With their deaths the several remaining chickens are locked away in the coop for safety. I don't feel for myself. The eggs are a perk of my life not a requirement. The chickens were in their third year anyway and while egg production was still good, it was not ever going up. I in fact believe a lot of people who tell you that third year laying hens are worthless are partly just trying to justify their abuse of the chickens in one way or another. Chickens are not egg laying machines and should not be coaxed into producing all seasons if you don't want to break them.

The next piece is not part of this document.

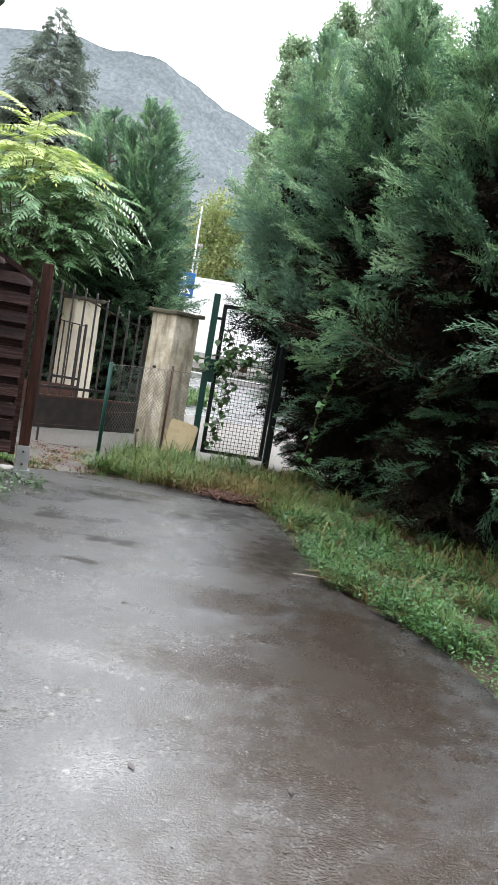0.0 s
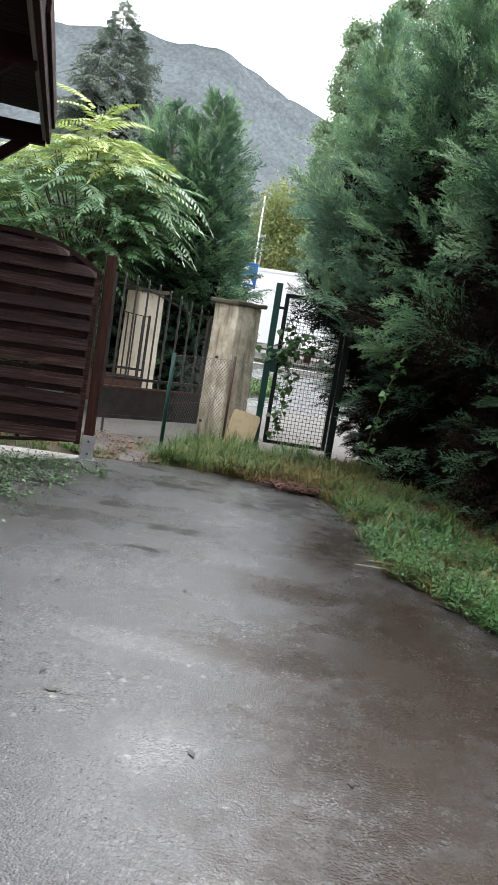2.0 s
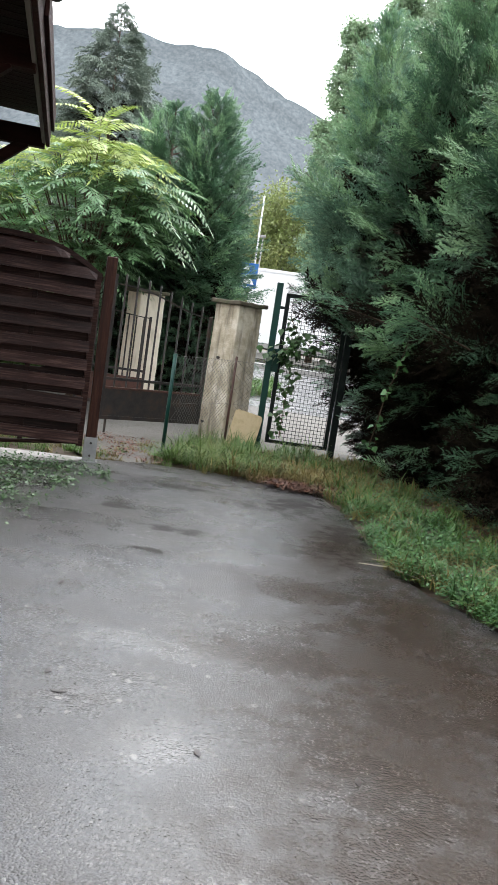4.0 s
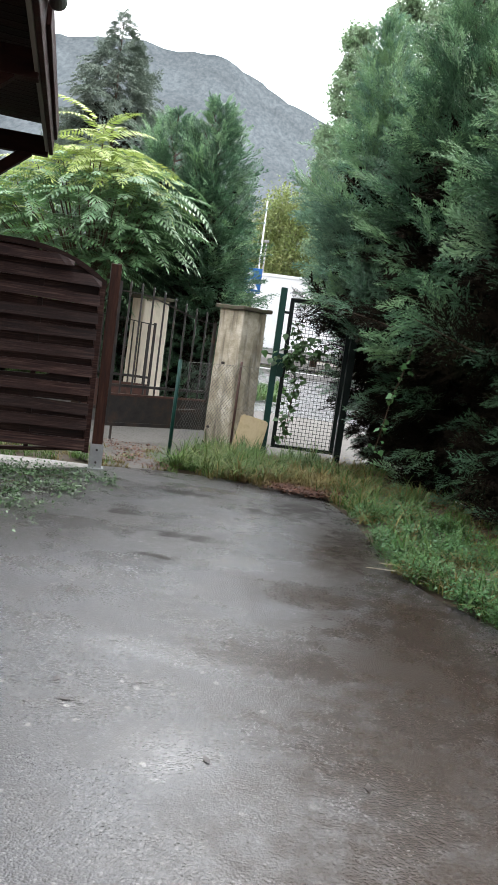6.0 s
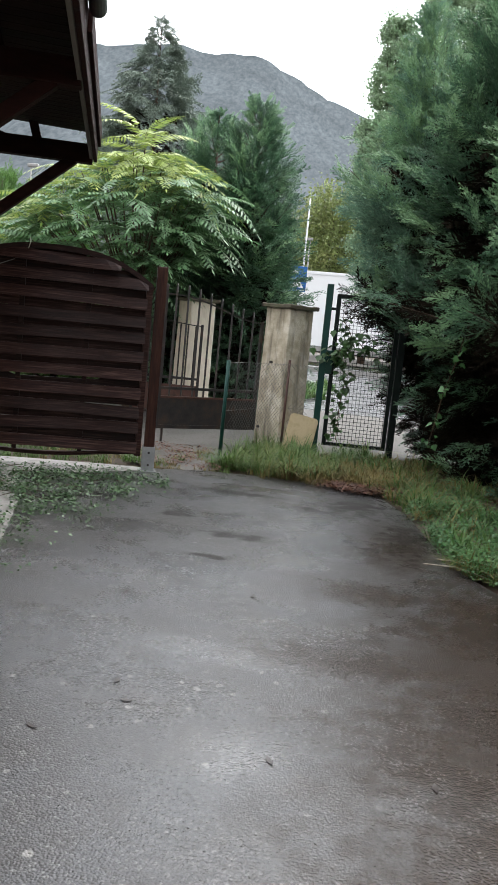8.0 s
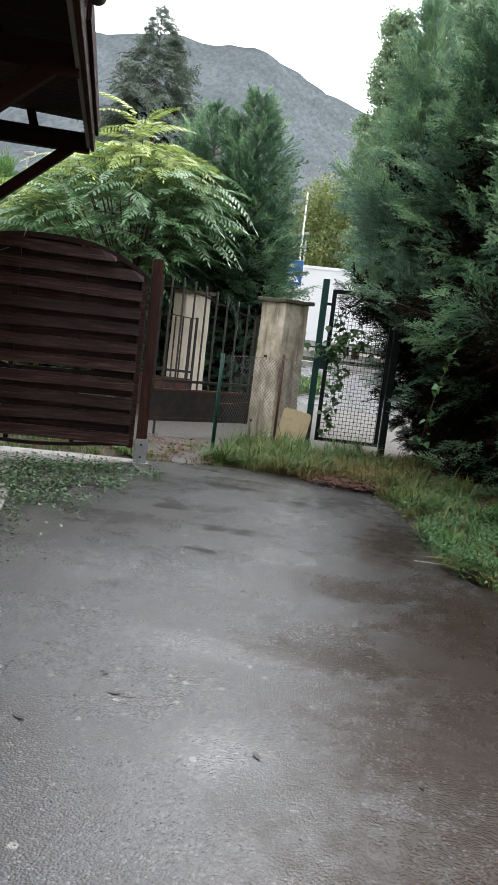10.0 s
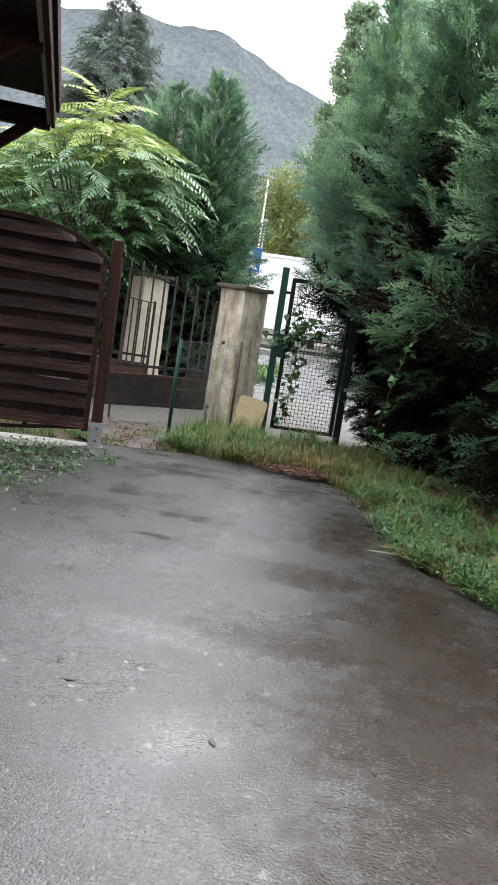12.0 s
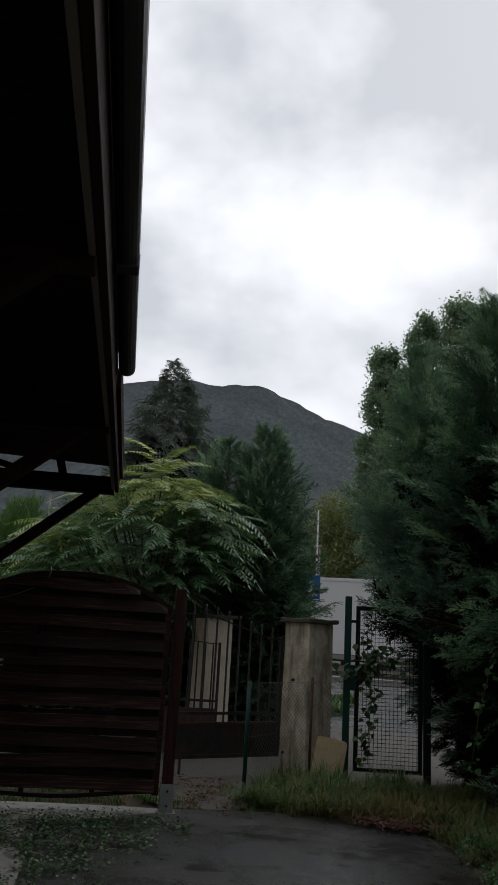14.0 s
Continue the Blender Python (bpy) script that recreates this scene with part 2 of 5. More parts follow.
M_WALL = material("house_render", [(0.50, 0.43, 0.33), (0.60, 0.52, 0.41), (0.44, 0.37, 0.28)], 3, (0.8, 0.95), 0.4, 120)
M_STRIP = material("weathered_edge", [(0.07, 0.058, 0.050), (0.11, 0.095, 0.085)], 4, (0.5, 0.7), 0.1, 60)
M_WHITE = material("white_strip", [(0.55, 0.52, 0.48), (0.7, 0.68, 0.64)], 4, (0.5, 0.7), 0.1, 60)
M_GLASS = material("dark_pane", [(0.02, 0.02, 0.022), (0.03, 0.03, 0.03)], 2, (0.05, 0.1), 0.0)
M_IRON = material("black_iron", [(0.016, 0.015, 0.015), (0.036, 0.032, 0.031), (0.075, 0.045, 0.032)], 7, (0.4, 0.65), 0.25, 60, metal=0.3)
M_RUST = material("brown_iron", [(0.05, 0.022, 0.016), (0.09, 0.04, 0.03), (0.04, 0.025, 0.02)], 7, (0.5, 0.7), 0.2, 60, metal=0.2)
M_GREEN = material("green_paint", [(0.004, 0.034, 0.027), (0.008, 0.050, 0.039)], 6, (0.34, 0.5), 0.08, 50, spec=0.25)
M_DARKGREEN = material("dark_frame", [(0.003, 0.007, 0.007), (0.006, 0.012, 0.011)], 6, (0.4, 0.6), 0.08, 50, spec=0.2)
M_GALV = material("galvanised", [(0.24, 0.245, 0.25), (0.38, 0.385, 0.39)], 9, (0.35, 0.5), 0.08, 60, metal=0.8)
M_WIRE = material("fence_wire", [(0.10, 0.10, 0.10), (0.22, 0.22, 0.21)], 12, (0.4, 0.6), 0, metal=0.7)
M_BOARD = material("wet_board", [(0.36, 0.27, 0.14), (0.54, 0.43, 0.26), (0.43, 0.33, 0.19)], 9, (0.45, 0.6), 0.2, 60)
M_TRUCK = material("white_panel", [(0.80, 0.80, 0.80), (0.86, 0.86, 0.86)], 0.8, (0.3, 0.45), 0.02, 30)
M_KERB = material("kerb_stone", [(0.24, 0.23, 0.22), (0.36, 0.35, 0.33)], 4, (0.5, 0.7), 0.2, 40)
M_BLUE = material("blue_sign", [(0.008, 0.085, 0.29), (0.012, 0.115, 0.36)], 3, (0.3, 0.4), 0.0)
M_SIGNWHITE = material("sign_white", [(0.75, 0.76, 0.78), (0.85, 0.85, 0.86)], 3, (0.35, 0.45), 0.0)
M_POLE = material("pale_pole", [(0.42, 0.43, 0.43), (0.62, 0.62, 0.62)], 5, (0.4, 0.55), 0.0)
M_BARK = material("bark", [(0.045, 0.028, 0.018), (0.10, 0.065, 0.042)], 8, (0.8, 0.95), 0.7, 30, stretch=(3, 3, 0.6))
# dry brown twigs, near black: the crown's inner shade is put into the colour
M_DEAD_SHADE = material("shaded_dead_twig", [(0.006, 0.005, 0.0035), (0.015, 0.011, 0.007), (0.009, 0.012, 0.006)], 2, (0.8, 0.95), 0, island=0.4, spec=0.08)
M_FRESH = material("cypress_fresh_tip", [(0.120, 0.230, 0.130), (0.190, 0.320, 0.170), (0.250, 0.390, 0.195)], 2.6, (0.34, 0.5), 0, island=0.35, spec=0.5, trans=0.3)
M_CYPRESS = material("cypress_green", [(0.032, 0.082, 0.048), (0.070, 0.148, 0.082), (0.120, 0.218, 0.108)], 2.6, (0.34, 0.5), 0, island=0.45, spec=0.5, trans=0.22)
# paler and greyer foliage: the sky's glare over the gate tree is in the colour
M_CYPRESS2 = material("cypress_glare_green", [(0.072, 0.150, 0.108), (0.140, 0.250, 0.172), (0.210, 0.340, 0.225)], 2.6, (0.34, 0.5), 0, island=0.45, spec=0.5, trans=0.28)
M_BRIGHT = material("shrub_green", [(0.090, 0.185, 0.052), (0.15, 0.265, 0.075)], 1.6, (0.5, 0.65), 0, island=0.35, spec=0.3, trans=0.22)
M_SPRUCE = material("spruce_green", [(0.12, 0.165, 0.13), (0.19, 0.23, 0.18)], 1.2, (0.55, 0.7), 0, island=0.35, spec=0.3, trans=0.1)
M_SUMAC = material("pinnate_green", [(0.088, 0.190, 0.084), (0.165, 0.285, 0.130)], 2.0, (0.34, 0.5), 0, island=0.3, spec=0.5, trans=0.34)
M_YOUNG = material("pinnate_yellow_green", [(0.26, 0.36, 0.085), (0.40, 0.47, 0.14)], 2.0, (0.36, 0.5), 0, island=0.2, spec=0.5, trans=0.3)
M_POPLAR = material("poplar_leaf", [(0.19, 0.29, 0.17), (0.30, 0.40, 0.24)], 2.0, (0.4, 0.55), 0, island=0.4, spec=0.5, trans=0.45)
M_AUTUMN = material("turning_leaf", [(0.15, 0.21, 0.07), (0.22, 0.27, 0.095), (0.29, 0.30, 0.12)], 0.7, (0.45, 0.6), 0, island=0.35, spec=0.3, trans=0.25)
M_IVY = material("ivy_leaf", [(0.032, 0.080, 0.026), (0.068, 0.132, 0.044)], 6, (0.35, 0.5), 0, island=0.4, spec=0.5, trans=0.15)
M_GRASS = material("grass_blade", [(0.045, 0.110, 0.026), (0.075, 0.150, 0.036), (0.13, 0.165, 0.055)], 1.7, (0.4, 0.55), 0, island=0.35, spec=0.4, trans=0.25)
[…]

Some chickens have survived and hopefully they can carry on the lineage of my first flock into the future. There are always silver linings, but what I really feel for are the chickens. Too stupid to properly flee they felt immense fear and died yesterday, and that hurts me as the Buddhist or Fransiscan that I am inside. It makes me think of all those other nameless beings and ignored humans suffering and dying daily the world over. It is sad, and sometimes the human mind plus the reality of nature is sad. Saddness.
Stuck in the Middle
Nature is what she is, cruel and kind beautiful and bold. Sometimes I dislike the fact, the responsibility of the life forms, plant and animal that require my constant attention for their survival. In my life prior to farming pursuits I was a no impact sort of person. I strove to not impact other life beyond mere interaction with it. My philosophy grew as I went along and I now believe impacting the environment in a positive way is a modern requirement for an ethical life. But sometimes I wonder if I would be happier in a more carefree life. That is the burden of those who seek wisdom however. Life will never be bubblewrappable.
As I have moved along in my management techniques I have more and more removed elements that require my attention in favor of systems that subsist by themselves. And my dedicatetion to natural farming causes many more losses on the farm, but I know it is better. I know that these chickens lived greater lives than any factory farmed chicken. I know that the eggs produced have been equal to eggs not required from brutalized factory birds. I know that the nature of farming is both life and death and to create real change in the world we must constantly use our human intellect to weigh best land management techniques.
With this form of natural neglect, sometimes, comes more death than is easy to process. This form of agriculture requires the constant adjustment to what goes on and learning and working to make the system better and more resilient. Now if you will excuse me I have a dozen friends to bury.